I am honestly really curious. Does anyone have any decent research on the long-term viability of cloud storage? As in extrapolated out to the multi-decade level? I have several magnetic storage mediums sitting around that I can no longer access (3420, Travan, Zip). Yes, there is techonolgy somewhere to read them but it isn't ubiquitously available. Will the cloud be different? Yeah, I got a load of stuff out there too so am concerned.
Short story long: Just watched this msytery. It took over 70 years to solve. All based on observations that came down to one print (from Joe Rosenthal's SpeedGraphic) compared to the iconic Iwo flag raising shot (also Joe's). I'm trying to picture the availability of "all my shots in the cloud" as being something that will even exist in 2086 as other than a memory and coming up bupkis.
50 years from now my kids will be able to show their grandchildren shots of their first visit to WDW in the 90's. I'm not so sure I can make that claim about the pics on their phones right now.
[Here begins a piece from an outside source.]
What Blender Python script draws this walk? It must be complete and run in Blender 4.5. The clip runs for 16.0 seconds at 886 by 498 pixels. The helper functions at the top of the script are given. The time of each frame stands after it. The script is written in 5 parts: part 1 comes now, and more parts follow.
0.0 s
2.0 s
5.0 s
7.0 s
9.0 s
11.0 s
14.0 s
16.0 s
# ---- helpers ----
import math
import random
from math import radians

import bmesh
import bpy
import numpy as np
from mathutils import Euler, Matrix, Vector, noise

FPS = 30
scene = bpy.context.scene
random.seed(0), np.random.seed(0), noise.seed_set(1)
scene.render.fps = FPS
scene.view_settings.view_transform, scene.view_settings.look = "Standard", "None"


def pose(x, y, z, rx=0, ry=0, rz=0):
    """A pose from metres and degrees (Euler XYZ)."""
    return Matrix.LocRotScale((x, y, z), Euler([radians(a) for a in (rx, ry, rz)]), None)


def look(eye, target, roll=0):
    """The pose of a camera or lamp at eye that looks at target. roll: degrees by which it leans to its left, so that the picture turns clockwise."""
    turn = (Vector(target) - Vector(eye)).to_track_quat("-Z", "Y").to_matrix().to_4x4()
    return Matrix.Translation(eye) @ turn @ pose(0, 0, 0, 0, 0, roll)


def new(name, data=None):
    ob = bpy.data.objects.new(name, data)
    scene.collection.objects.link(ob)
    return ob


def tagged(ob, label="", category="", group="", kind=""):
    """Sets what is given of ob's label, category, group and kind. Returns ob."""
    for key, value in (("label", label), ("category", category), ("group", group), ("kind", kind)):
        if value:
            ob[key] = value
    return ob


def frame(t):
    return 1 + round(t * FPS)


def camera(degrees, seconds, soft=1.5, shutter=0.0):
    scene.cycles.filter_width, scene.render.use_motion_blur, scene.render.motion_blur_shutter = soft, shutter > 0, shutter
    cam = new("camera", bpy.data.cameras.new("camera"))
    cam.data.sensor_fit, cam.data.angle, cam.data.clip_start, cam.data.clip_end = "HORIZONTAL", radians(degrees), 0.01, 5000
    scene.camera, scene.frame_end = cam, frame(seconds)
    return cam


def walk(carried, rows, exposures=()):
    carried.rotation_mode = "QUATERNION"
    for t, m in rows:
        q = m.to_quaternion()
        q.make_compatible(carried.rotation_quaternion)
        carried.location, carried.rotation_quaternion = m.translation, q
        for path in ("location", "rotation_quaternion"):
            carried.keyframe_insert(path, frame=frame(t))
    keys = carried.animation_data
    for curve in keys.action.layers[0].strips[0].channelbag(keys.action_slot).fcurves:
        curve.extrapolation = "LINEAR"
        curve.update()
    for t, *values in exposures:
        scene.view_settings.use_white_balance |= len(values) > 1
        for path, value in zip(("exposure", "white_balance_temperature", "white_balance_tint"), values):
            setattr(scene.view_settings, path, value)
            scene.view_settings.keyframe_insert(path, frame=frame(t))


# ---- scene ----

Yes, I'm a curmudgeonly old Luddite. But don't I have as good a chance of being right as I am wrong too?
Hmm....
There's a key ingredient you're hitting on here, change. It's up to you (me) to adapt. When we buy a house, we don't leave everything in that house and start over, we transfer it. Is the cloud a forever answer? Who knows. But when it changes, it's my responsibility to pack it all up and move it. To me, that's way easier to do than having thousands of pieces of physical photographs to keep up with. But again, it's up to me to not let my opportunity to transfer before my storage option of the present, isn't future proof.